Реализм и номинализм

Коснемся темы, которой не миновать, иначе всё дальнейшее останется неясным.

Это тема о двух точках зрения на познание, в истории культуры сыгравших гораздо большую роль, чем различие между «материалистами» и «идеалистами». Всякий мыслитель признает и материю, и идею, другое дело, каким образом он соединяет их в своем философствовании. Когда мы изучаем народную ментальность, важнее выделить расхождения не онтологические (материализм, идеализм), а связанные с теорией познания (реализм, номинализм, концептуализм). И чтобы понять всё различие точек зрения на ментальность, для простоты объяснения воспользуемся «наглядным понятием», как говорил Гегель, — геометрическим образом отвлеченных категорий.

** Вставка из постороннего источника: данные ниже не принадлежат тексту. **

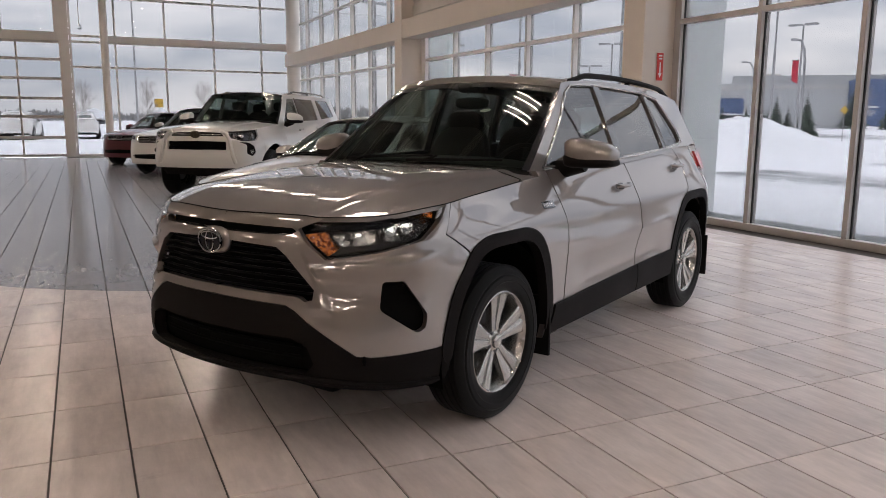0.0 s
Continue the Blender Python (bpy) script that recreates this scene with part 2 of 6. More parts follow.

В трехмерном пространстве существования идеальным образом сознания естественно будет триада — треугольник. Так оно и есть. Древние говорили о соотношении равенств Единое—Ум—Душа, христиане — о Троице (Бог Отец—Бог Сын—Бог Дух Святой), современные физики материю понимают как единство

Вещества—Энергии—Информации, а логики, и вслед за ними лингвисты, толкуют такое единство как соотношение Слова—Идеи—Вещи, представляя его в виде семантического треугольника. Наглядно видна зависимость мысли от языка.

В логическом суждении присутствуют три части: Субъект—Связка—Предикат; в европейских языках, на основе которых сложилась современная формальная логика, тоже трехчастное, — предложение: Подлежащее—Связка—Сказуемое. В русском языке связка либо опускается, либо видоизменяется словесно, например: Денек хорош. День есть хорош не русская фраза, но вполне возможны выражения день был хорош, хороший будет денек, денек становился всё лучше и т. д. В форме настоящего времени связка отсутствует, поскольку «настоящее» как настающее есть данное; ситуация присутствия избавляет от лишних слов. Зато вариантность модальностей высказывания велика: целая россыпь предложений, выбирай любое. Такова особенность русского языка, в пользовании которым русский человек свободен в выражении своей мысли и данного чувства. Свободен в своем языке. Логика не давит его мысль, не отчуждает эту мысль от реальности.